### PROBLEM DETAILS
Your task is to copy the listing exactly, with the pictures left out.

### EXTRACTED INFORMATION
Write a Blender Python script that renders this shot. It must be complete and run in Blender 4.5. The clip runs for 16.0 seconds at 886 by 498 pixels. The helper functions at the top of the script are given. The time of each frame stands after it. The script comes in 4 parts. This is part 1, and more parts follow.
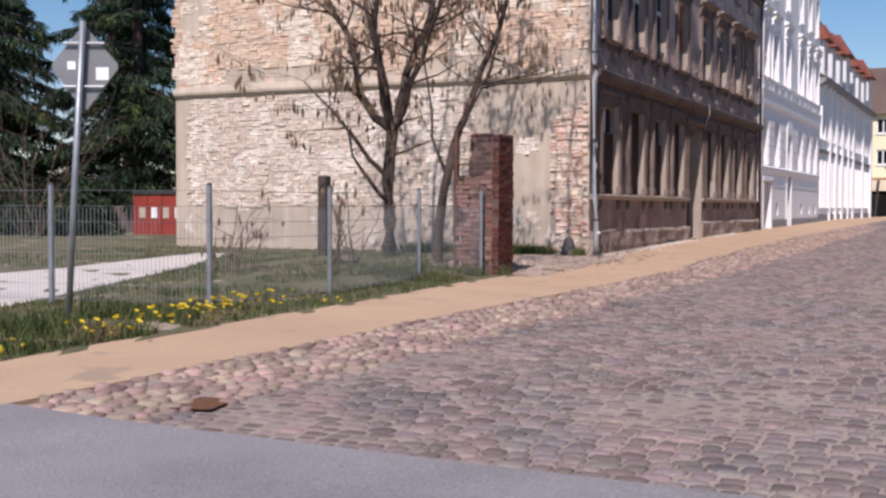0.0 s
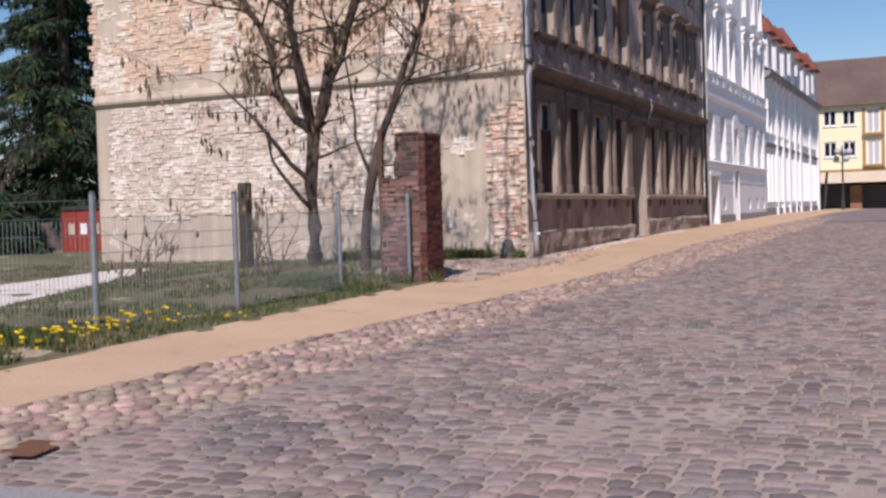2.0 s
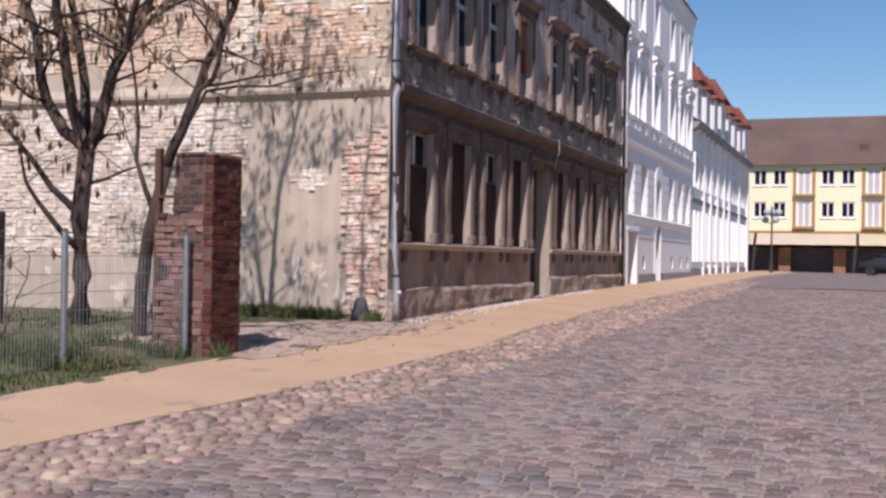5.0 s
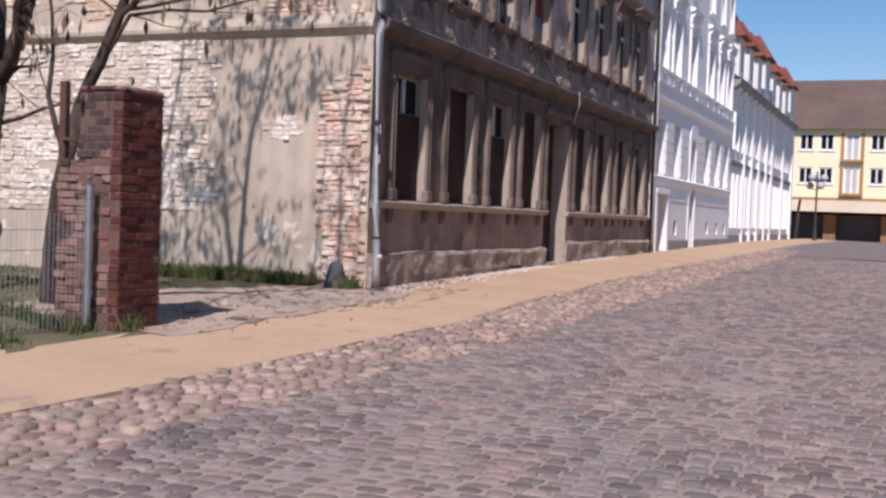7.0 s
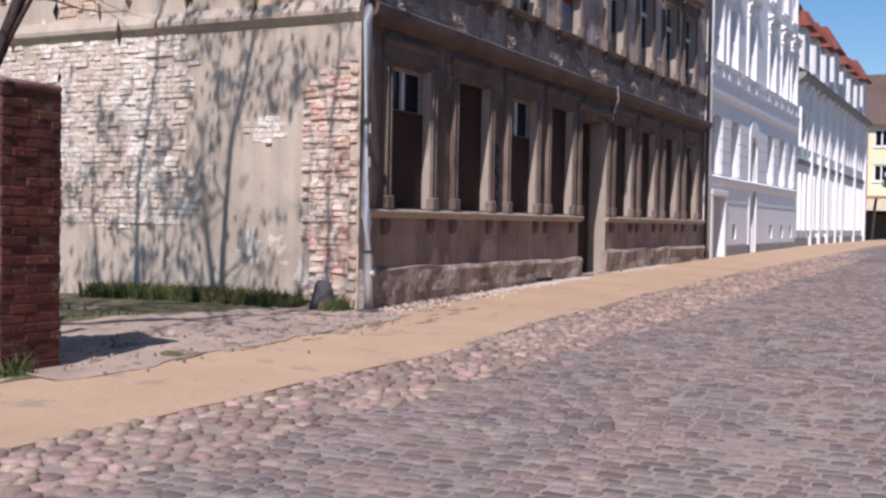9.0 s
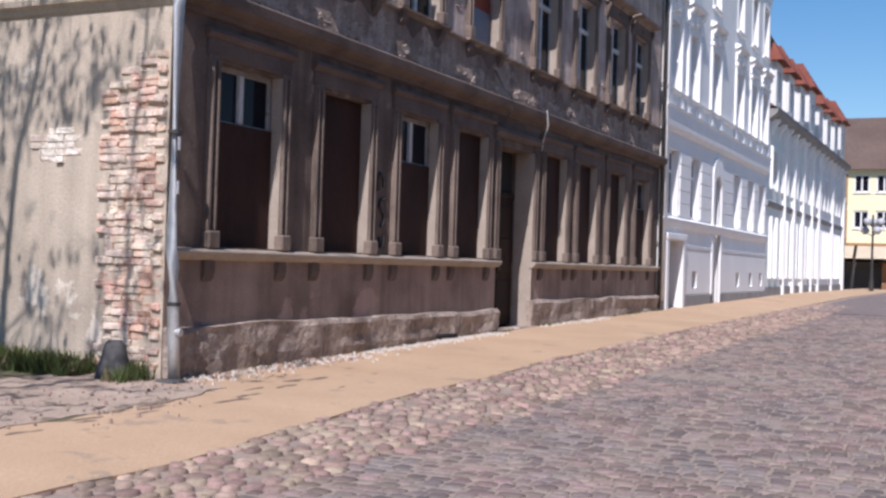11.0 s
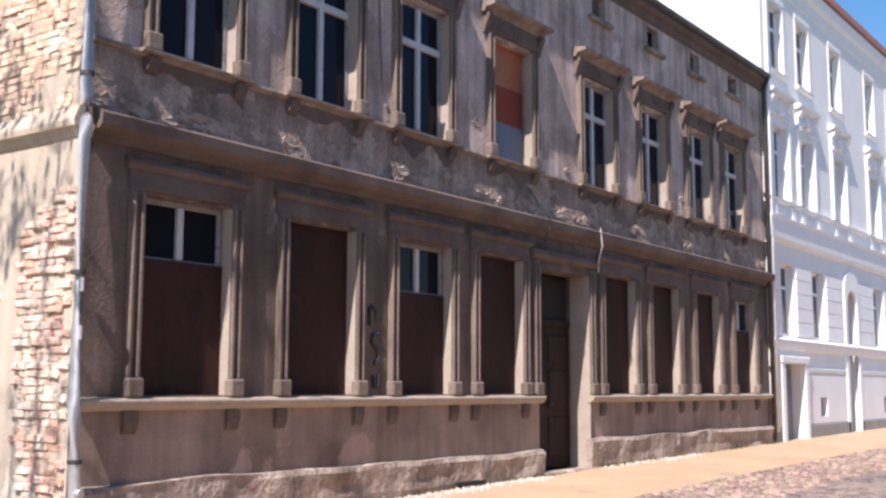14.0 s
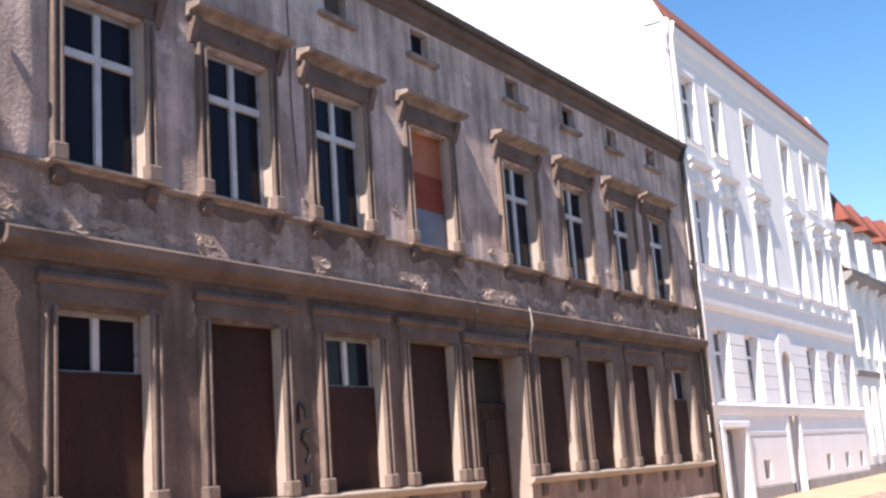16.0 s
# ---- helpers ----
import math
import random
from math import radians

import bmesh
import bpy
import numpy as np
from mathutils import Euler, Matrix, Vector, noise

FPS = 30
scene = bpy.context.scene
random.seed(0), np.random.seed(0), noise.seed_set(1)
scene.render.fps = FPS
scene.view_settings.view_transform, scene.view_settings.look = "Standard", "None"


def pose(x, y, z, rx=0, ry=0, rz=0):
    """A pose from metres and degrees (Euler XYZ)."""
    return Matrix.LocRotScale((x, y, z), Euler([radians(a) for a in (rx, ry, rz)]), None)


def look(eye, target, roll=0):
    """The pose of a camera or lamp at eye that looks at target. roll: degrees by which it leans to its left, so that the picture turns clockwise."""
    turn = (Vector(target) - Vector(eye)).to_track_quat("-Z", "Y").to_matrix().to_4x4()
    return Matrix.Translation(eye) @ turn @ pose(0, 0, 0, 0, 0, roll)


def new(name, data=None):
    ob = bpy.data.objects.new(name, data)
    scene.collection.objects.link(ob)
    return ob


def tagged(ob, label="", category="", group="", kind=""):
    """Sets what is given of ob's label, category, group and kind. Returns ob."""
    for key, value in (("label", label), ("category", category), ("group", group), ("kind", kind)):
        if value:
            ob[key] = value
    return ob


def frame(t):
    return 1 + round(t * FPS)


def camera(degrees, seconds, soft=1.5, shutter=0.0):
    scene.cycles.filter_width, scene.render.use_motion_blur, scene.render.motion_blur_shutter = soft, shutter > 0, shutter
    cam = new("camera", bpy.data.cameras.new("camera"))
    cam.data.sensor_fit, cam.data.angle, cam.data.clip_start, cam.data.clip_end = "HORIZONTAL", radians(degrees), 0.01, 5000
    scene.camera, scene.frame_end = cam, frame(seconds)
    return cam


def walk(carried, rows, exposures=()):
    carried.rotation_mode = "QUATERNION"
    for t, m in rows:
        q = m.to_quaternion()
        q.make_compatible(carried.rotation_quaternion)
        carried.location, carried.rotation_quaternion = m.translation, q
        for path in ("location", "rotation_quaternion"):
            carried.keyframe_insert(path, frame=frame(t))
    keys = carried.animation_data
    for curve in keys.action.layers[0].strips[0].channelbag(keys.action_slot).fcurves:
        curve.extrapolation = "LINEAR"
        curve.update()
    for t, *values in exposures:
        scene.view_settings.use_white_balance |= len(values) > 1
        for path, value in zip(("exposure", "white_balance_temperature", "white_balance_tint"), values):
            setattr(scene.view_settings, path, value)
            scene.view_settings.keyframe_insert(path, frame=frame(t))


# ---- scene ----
cam = camera(43.1, 16.0, soft=2.6)
PATH = [
    (0, (-23.145, -7.969, 1.051), (-21.355, -7.080, 0.976), 0.2),
    (0.5, (-22.473, -7.833, 1.038), (-20.702, -6.904, 0.968), -0.1),
    (1, (-22.382, -7.838, 1.019), (-20.594, -6.944, 0.943), -0.9),
    (1.5, (-22.478, -7.943, 0.998), (-20.666, -7.099, 0.923), -1.4),
    (2, (-22.007, -7.949, 0.989), (-20.184, -7.128, 0.925), -1.7),
    (2.5, (-21.179, -7.776, 0.997), (-19.343, -6.984, 0.953), -1.4),
    (3, (-20.234, -7.659, 1.020), (-18.388, -6.888, 0.994), -0.9),
    (3.5, (-19.277, -7.622, 1.038), (-17.425, -6.869, 1.028), -0.4),
    (4, (-18.532, -7.592, 1.050), (-16.666, -6.871, 1.050), -0.1),
    (4.2, (-18.284, -7.599, 1.052), (-16.415, -6.885, 1.060), 0.1),
    (6.3, (-15.52, -7.531, 1.257), (-13.665, -6.783, 1.225), 3.1),
    (6.5, (-15.24, -7.476, 1.258), (-13.391, -6.715, 1.212), 3.2),
    (7, (-14.948, -7.574, 1.149), (-13.108, -6.793, 1.089), 2.1),
    (7.5, (-14.389, -7.625, 1.133), (-12.571, -6.793, 1.119), 2),
    (8, (-13.992, -7.74, 1.138), (-12.201, -6.852, 1.118), 1.3),
    (8.2, (-13.854, -7.772, 1.150), (-12.068, -6.875, 1.095), 1),
    (10.3, (-9.946, -7.253, 1.276), (-8.155, -6.364, 1.262), 1.7),
    (10.5, (-9.611, -7.278, 1.282), (-7.818, -6.393, 1.280), 2),
    (11, (-8.953, -7.478, 1.279), (-7.155, -6.602, 1.303), 1.8),
    (11.5, (-8.405, -7.715, 1.252), (-6.612, -6.833, 1.306), 1.3),
    (12, (-7.897, -7.988, 1.275), (-6.12, -7.074, 1.354), 1.1),
    (12.5, (-7.445, -8.291, 1.276), (-5.696, -7.327, 1.384), 1),
    (13, (-7.15, -8.56, 1.360), (-5.431, -7.546, 1.486), 1),
    (13.5, (-6.823, -8.735, 1.397), (-5.167, -7.628, 1.576), 0.6),
    (14, (-6.477, -8.831, 1.452), (-4.862, -7.677, 1.698), 0.2),
    (14.5, (-6.337, -8.964, 1.476), (-4.689, -7.865, 1.748), -1),
    (15, (-6.321, -9.001, 1.480), (-4.651, -7.938, 1.760), -2.3),
    (15.5, (-6.301, -8.992, 1.503), (-4.634, -7.934, 1.819), -3.3),
    (16, (-6.315, -8.977, 1.508), (-4.657, -7.928, 1.898), -4.1),
]
SKY_STRENGTH, SUN_STRENGTH = 0.095, 4.9
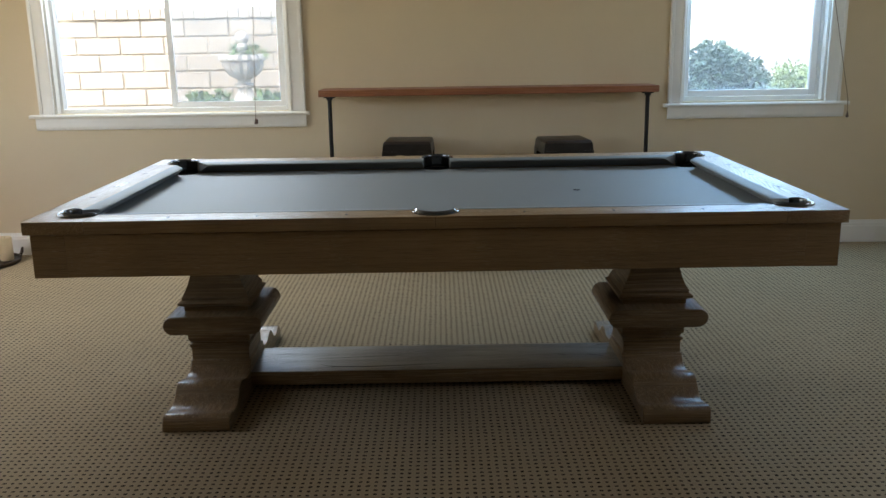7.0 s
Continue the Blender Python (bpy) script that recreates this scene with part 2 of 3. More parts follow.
def plain(name, color, rough=0.5, metal=0.0, spec=0.5, vary=0.12, scale=6.0, grain=0.05, grain_scale=300.0, clear=0.0):
    """A surface of one colour with slow and fine variation."""
    m = Mat(name, rough, metal, spec)
    slow = m.noise(m.coords((1, 1, 1), 3.0), scale, 4.0, 0.6)
    fine = m.noise(m.coords((1, 1, 1), 3.0), grain_scale, 2.0, 0.6)
    dark = tuple(v * (1 - vary) for v in color)
    lite = tuple(min(1.0, v * (1 + vary)) for v in color)
    c = m.mix(m.ramp(slow, [(0.3, (0, 0, 0)), (0.7, (1, 1, 1))]), dark, lite)
    m.color(c)
    m.rough(m.ramp(slow, [(0.3, (max(0.02, rough * 0.85),) * 3), (0.7, (min(1, rough * 1.15),) * 3)]))
    if grain:
        m.bump(fine, grain, 0.001)
    if clear:
        m.b.inputs["Coat Weight"].default_value = clear
    return m.m


CLOTH = cloth_material()
CARPET = carpet_material()
WALL = plain("warm_beige_wall_paint", (0.64, 0.525, 0.36), 0.85, 0, 0.3, 0.03, 1.5, 0.25, 180.0)
CEIL = plain("ceiling_paint", (0.68, 0.64, 0.57), 0.9, 0, 0.3, 0.02, 1.5, 0.2, 150.0)
TRIM = plain("white_trim_paint", (0.78, 0.755, 0.70), 0.42, 0, 0.5, 0.03, 5.0, 0.03, 60.0)
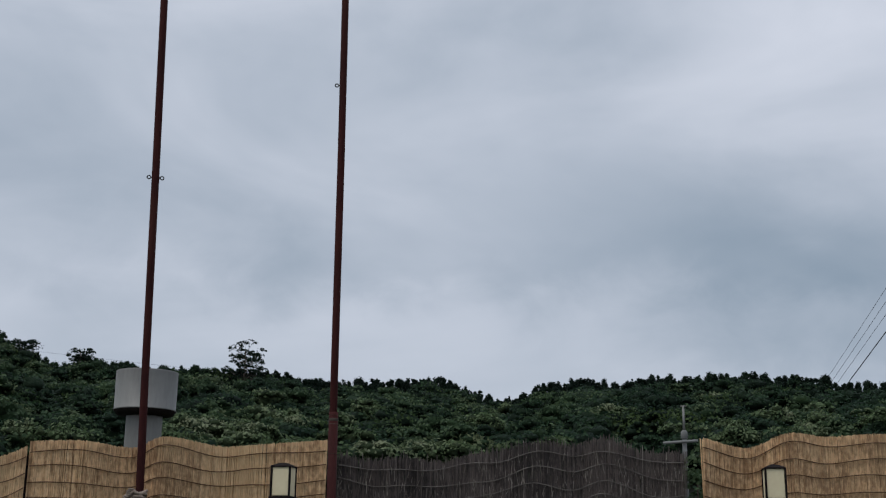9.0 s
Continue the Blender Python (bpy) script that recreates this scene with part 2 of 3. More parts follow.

### EXPECTED ANSWER
Write a Blender Python script that renders this shot. It must be complete and run in Blender 4.5. The clip runs for 16.0 seconds at 886 by 498 pixels. The helper functions at the top of the script are given. The time of each frame stands after it. The script comes in 4 parts. This is part 1, and more parts follow.
0.0 s
2.0 s
5.0 s
7.0 s
9.0 s
11.0 s
14.0 s
16.0 s
# ---- helpers ----
import math
import random
from math import radians

import bmesh
import bpy
import numpy as np
from mathutils import Euler, Matrix, Vector, noise

FPS = 30
scene = bpy.context.scene
random.seed(0), np.random.seed(0), noise.seed_set(1)
scene.render.fps = FPS
scene.view_settings.view_transform, scene.view_settings.look = "Standard", "None"


def pose(x, y, z, rx=0, ry=0, rz=0):
    """A pose from metres and degrees (Euler XYZ)."""
    return Matrix.LocRotScale((x, y, z), Euler([radians(a) for a in (rx, ry, rz)]), None)


def look(eye, target, roll=0):
    """The pose of a camera or lamp at eye that looks at target. roll: degrees by which it leans to its left, so that the picture turns clockwise."""
    turn = (Vector(target) - Vector(eye)).to_track_quat("-Z", "Y").to_matrix().to_4x4()
    return Matrix.Translation(eye) @ turn @ pose(0, 0, 0, 0, 0, roll)


def new(name, data=None):
    ob = bpy.data.objects.new(name, data)
    scene.collection.objects.link(ob)
    return ob


def tagged(ob, label="", category="", group="", kind=""):
    """Sets what is given of ob's label, category, group and kind. Returns ob."""
    for key, value in (("label", label), ("category", category), ("group", group), ("kind", kind)):
        if value:
            ob[key] = value
    return ob


def frame(t):
    return 1 + round(t * FPS)


def camera(degrees, seconds, soft=1.5, shutter=0.0):
    scene.cycles.filter_width, scene.render.use_motion_blur, scene.render.motion_blur_shutter = soft, shutter > 0, shutter
    cam = new("camera", bpy.data.cameras.new("camera"))
    cam.data.sensor_fit, cam.data.angle, cam.data.clip_start, cam.data.clip_end = "HORIZONTAL", radians(degrees), 0.01, 5000
    scene.camera, scene.frame_end = cam, frame(seconds)
    return cam


def walk(carried, rows, exposures=()):
    carried.rotation_mode = "QUATERNION"
    for t, m in rows:
        q = m.to_quaternion()
        q.make_compatible(carried.rotation_quaternion)
        carried.location, carried.rotation_quaternion = m.translation, q
        for path in ("location", "rotation_quaternion"):
            carried.keyframe_insert(path, frame=frame(t))
    keys = carried.animation_data
    for curve in keys.action.layers[0].strips[0].channelbag(keys.action_slot).fcurves:
        curve.extrapolation = "LINEAR"
        curve.update()
    for t, *values in exposures:
        scene.view_settings.use_white_balance |= len(values) > 1
        for path, value in zip(("exposure", "white_balance_temperature", "white_balance_tint"), values):
            setattr(scene.view_settings, path, value)
            scene.view_settings.keyframe_insert(path, frame=frame(t))


# ---- scene ----
cam = camera(43.1, 16.0, soft=2.6)
PATH = [
    (0, (-23.145, -7.969, 1.051), (-21.355, -7.080, 0.976), 0.2),
    (0.5, (-22.473, -7.833, 1.038), (-20.702, -6.904, 0.968), -0.1),
    (1, (-22.382, -7.838, 1.019), (-20.594, -6.944, 0.943), -0.9),
    (1.5, (-22.478, -7.943, 0.998), (-20.666, -7.099, 0.923), -1.4),
    (2, (-22.007, -7.949, 0.989), (-20.184, -7.128, 0.925), -1.7),
    (2.5, (-21.179, -7.776, 0.997), (-19.343, -6.984, 0.953), -1.4),
    (3, (-20.234, -7.659, 1.020), (-18.388, -6.888, 0.994), -0.9),
    (3.5, (-19.277, -7.622, 1.038), (-17.425, -6.869, 1.028), -0.4),
    (4, (-18.532, -7.592, 1.050), (-16.666, -6.871, 1.050), -0.1),
    (4.2, (-18.284, -7.599, 1.052), (-16.415, -6.885, 1.060), 0.1),
    (6.3, (-15.52, -7.531, 1.257), (-13.665, -6.783, 1.225), 3.1),
    (6.5, (-15.24, -7.476, 1.258), (-13.391, -6.715, 1.212), 3.2),
    (7, (-14.948, -7.574, 1.149), (-13.108, -6.793, 1.089), 2.1),
    (7.5, (-14.389, -7.625, 1.133), (-12.571, -6.793, 1.119), 2),
    (8, (-13.992, -7.74, 1.138), (-12.201, -6.852, 1.118), 1.3),
    (8.2, (-13.854, -7.772, 1.150), (-12.068, -6.875, 1.095), 1),
    (10.3, (-9.946, -7.253, 1.276), (-8.155, -6.364, 1.262), 1.7),
    (10.5, (-9.611, -7.278, 1.282), (-7.818, -6.393, 1.280), 2),
    (11, (-8.953, -7.478, 1.279), (-7.155, -6.602, 1.303), 1.8),
    (11.5, (-8.405, -7.715, 1.252), (-6.612, -6.833, 1.306), 1.3),
    (12, (-7.897, -7.988, 1.275), (-6.12, -7.074, 1.354), 1.1),
    (12.5, (-7.445, -8.291, 1.276), (-5.696, -7.327, 1.384), 1),
    (13, (-7.15, -8.56, 1.360), (-5.431, -7.546, 1.486), 1),
    (13.5, (-6.823, -8.735, 1.397), (-5.167, -7.628, 1.576), 0.6),
    (14, (-6.477, -8.831, 1.452), (-4.862, -7.677, 1.698), 0.2),
    (14.5, (-6.337, -8.964, 1.476), (-4.689, -7.865, 1.748), -1),
    (15, (-6.321, -9.001, 1.480), (-4.651, -7.938, 1.760), -2.3),
    (15.5, (-6.301, -8.992, 1.503), (-4.634, -7.934, 1.819), -3.3),
    (16, (-6.315, -8.977, 1.508), (-4.657, -7.928, 1.898), -4.1),
]
SKY_STRENGTH, SUN_STRENGTH = 0.095, 4.9
7.0 s
Continue the Blender Python (bpy) script that recreates this scene with part 2 of 3. More parts follow.
def plain(name, color, rough=0.5, metal=0.0, spec=0.5, vary=0.12, scale=6.0, grain=0.05, grain_scale=300.0, clear=0.0):
    """A surface of one colour with slow and fine variation."""
    m = Mat(name, rough, metal, spec)
    slow = m.noise(m.coords((1, 1, 1), 3.0), scale, 4.0, 0.6)
    fine = m.noise(m.coords((1, 1, 1), 3.0), grain_scale, 2.0, 0.6)
    dark = tuple(v * (1 - vary) for v in color)
    lite = tuple(min(1.0, v * (1 + vary)) for v in color)
    c = m.mix(m.ramp(slow, [(0.3, (0, 0, 0)), (0.7, (1, 1, 1))]), dark, lite)
    m.color(c)
    m.rough(m.ramp(slow, [(0.3, (max(0.02, rough * 0.85),) * 3), (0.7, (min(1, rough * 1.15),) * 3)]))
    if grain:
        m.bump(fine, grain, 0.001)
    if clear:
        m.b.inputs["Coat Weight"].default_value = clear
    return m.m


CLOTH = cloth_material()
CARPET = carpet_material()
WALL = plain("warm_beige_wall_paint", (0.64, 0.525, 0.36), 0.85, 0, 0.3, 0.03, 1.5, 0.25, 180.0)
CEIL = plain("ceiling_paint", (0.68, 0.64, 0.57), 0.9, 0, 0.3, 0.02, 1.5, 0.2, 150.0)
TRIM = plain("white_trim_paint", (0.78, 0.755, 0.70), 0.42, 0, 0.5, 0.03, 5.0, 0.03, 60.0)
9.0 s
Continue the Blender Python (bpy) script that recreates this scene with part 2 of 3. More parts follow.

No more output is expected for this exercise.